DESCRIPTION OF THE TASK = Print the listing below exactly.

Data extracted from a collection =
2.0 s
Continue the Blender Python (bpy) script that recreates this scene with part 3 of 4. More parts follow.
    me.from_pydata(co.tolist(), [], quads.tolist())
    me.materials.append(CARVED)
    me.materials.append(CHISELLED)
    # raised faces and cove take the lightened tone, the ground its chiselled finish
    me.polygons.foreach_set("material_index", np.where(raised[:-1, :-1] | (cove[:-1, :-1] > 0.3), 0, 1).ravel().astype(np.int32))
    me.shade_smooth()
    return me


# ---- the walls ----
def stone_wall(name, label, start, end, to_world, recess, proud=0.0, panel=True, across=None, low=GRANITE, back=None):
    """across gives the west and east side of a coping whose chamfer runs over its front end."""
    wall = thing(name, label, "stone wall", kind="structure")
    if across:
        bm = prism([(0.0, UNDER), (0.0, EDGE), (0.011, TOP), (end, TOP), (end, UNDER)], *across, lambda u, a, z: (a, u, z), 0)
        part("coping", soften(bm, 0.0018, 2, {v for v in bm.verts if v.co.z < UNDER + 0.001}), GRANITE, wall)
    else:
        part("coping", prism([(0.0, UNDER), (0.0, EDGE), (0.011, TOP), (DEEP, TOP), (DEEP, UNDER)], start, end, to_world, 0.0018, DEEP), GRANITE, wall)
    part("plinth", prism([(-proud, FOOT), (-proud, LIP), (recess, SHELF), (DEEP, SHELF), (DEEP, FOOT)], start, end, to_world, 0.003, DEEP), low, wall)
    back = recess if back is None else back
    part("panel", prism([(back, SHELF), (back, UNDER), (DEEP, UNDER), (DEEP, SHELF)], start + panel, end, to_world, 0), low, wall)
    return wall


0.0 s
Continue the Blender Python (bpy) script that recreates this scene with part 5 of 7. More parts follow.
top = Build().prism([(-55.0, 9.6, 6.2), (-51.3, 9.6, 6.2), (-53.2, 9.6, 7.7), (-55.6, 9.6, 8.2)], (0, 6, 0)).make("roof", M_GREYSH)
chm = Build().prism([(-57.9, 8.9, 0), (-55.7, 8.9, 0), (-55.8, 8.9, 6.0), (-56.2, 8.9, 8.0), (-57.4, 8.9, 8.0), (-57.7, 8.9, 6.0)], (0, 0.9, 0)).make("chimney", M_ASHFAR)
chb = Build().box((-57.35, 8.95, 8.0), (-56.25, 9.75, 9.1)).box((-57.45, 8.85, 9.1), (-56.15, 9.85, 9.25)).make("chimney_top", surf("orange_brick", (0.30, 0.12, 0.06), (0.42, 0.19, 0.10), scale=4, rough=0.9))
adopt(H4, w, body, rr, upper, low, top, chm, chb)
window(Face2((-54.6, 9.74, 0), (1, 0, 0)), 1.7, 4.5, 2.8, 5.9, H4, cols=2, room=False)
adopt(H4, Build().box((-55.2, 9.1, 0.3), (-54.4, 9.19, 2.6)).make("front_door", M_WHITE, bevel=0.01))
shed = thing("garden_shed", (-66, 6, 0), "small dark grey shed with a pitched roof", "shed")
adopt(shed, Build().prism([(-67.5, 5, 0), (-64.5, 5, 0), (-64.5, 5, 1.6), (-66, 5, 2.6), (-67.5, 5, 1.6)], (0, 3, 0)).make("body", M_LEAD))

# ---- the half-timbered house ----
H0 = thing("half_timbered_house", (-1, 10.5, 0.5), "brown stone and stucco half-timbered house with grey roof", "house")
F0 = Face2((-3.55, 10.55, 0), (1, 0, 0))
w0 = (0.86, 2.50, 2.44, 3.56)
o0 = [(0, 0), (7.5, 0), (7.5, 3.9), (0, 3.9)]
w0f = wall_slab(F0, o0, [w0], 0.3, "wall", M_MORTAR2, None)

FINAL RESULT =
2.0 s
Continue the Blender Python (bpy) script that recreates this scene with part 3 of 4. More parts follow.
    me.from_pydata(co.tolist(), [], quads.tolist())
    me.materials.append(CARVED)
    me.materials.append(CHISELLED)
    # raised faces and cove take the lightened tone, the ground its chiselled finish
    me.polygons.foreach_set("material_index", np.where(raised[:-1, :-1] | (cove[:-1, :-1] > 0.3), 0, 1).ravel().astype(np.int32))
    me.shade_smooth()
    return me


# ---- the walls ----
def stone_wall(name, label, start, end, to_world, recess, proud=0.0, panel=True, across=None, low=GRANITE, back=None):
    """across gives the west and east side of a coping whose chamfer runs over its front end."""
    wall = thing(name, label, "stone wall", kind="structure")
    if across:
        bm = prism([(0.0, UNDER), (0.0, EDGE), (0.011, TOP), (end, TOP), (end, UNDER)], *across, lambda u, a, z: (a, u, z), 0)
        part("coping", soften(bm, 0.0018, 2, {v for v in bm.verts if v.co.z < UNDER + 0.001}), GRANITE, wall)
    else:
        part("coping", prism([(0.0, UNDER), (0.0, EDGE), (0.011, TOP), (DEEP, TOP), (DEEP, UNDER)], start, end, to_world, 0.0018, DEEP), GRANITE, wall)
    part("plinth", prism([(-proud, FOOT), (-proud, LIP), (recess, SHELF), (DEEP, SHELF), (DEEP, FOOT)], start, end, to_world, 0.003, DEEP), low, wall)
    back = recess if back is None else back
    part("panel", prism([(back, SHELF), (back, UNDER), (DEEP, UNDER), (DEEP, SHELF)], start + panel, end, to_world, 0), low, wall)
    return wall


0.0 s
Continue the Blender Python (bpy) script that recreates this scene with part 5 of 7. More parts follow.
top = Build().prism([(-55.0, 9.6, 6.2), (-51.3, 9.6, 6.2), (-53.2, 9.6, 7.7), (-55.6, 9.6, 8.2)], (0, 6, 0)).make("roof", M_GREYSH)
chm = Build().prism([(-57.9, 8.9, 0), (-55.7, 8.9, 0), (-55.8, 8.9, 6.0), (-56.2, 8.9, 8.0), (-57.4, 8.9, 8.0), (-57.7, 8.9, 6.0)], (0, 0.9, 0)).make("chimney", M_ASHFAR)
chb = Build().box((-57.35, 8.95, 8.0), (-56.25, 9.75, 9.1)).box((-57.45, 8.85, 9.1), (-56.15, 9.85, 9.25)).make("chimney_top", surf("orange_brick", (0.30, 0.12, 0.06), (0.42, 0.19, 0.10), scale=4, rough=0.9))
adopt(H4, w, body, rr, upper, low, top, chm, chb)
window(Face2((-54.6, 9.74, 0), (1, 0, 0)), 1.7, 4.5, 2.8, 5.9, H4, cols=2, room=False)
adopt(H4, Build().box((-55.2, 9.1, 0.3), (-54.4, 9.19, 2.6)).make("front_door", M_WHITE, bevel=0.01))
shed = thing("garden_shed", (-66, 6, 0), "small dark grey shed with a pitched roof", "shed")
adopt(shed, Build().prism([(-67.5, 5, 0), (-64.5, 5, 0), (-64.5, 5, 1.6), (-66, 5, 2.6), (-67.5, 5, 1.6)], (0, 3, 0)).make("body", M_LEAD))

# ---- the half-timbered house ----
H0 = thing("half_timbered_house", (-1, 10.5, 0.5), "brown stone and stucco half-timbered house with grey roof", "house")
F0 = Face2((-3.55, 10.55, 0), (1, 0, 0))
w0 = (0.86, 2.50, 2.44, 3.56)
o0 = [(0, 0), (7.5, 0), (7.5, 3.9), (0, 3.9)]
w0f = wall_slab(F0, o0, [w0], 0.3, "wall", M_MORTAR2, None)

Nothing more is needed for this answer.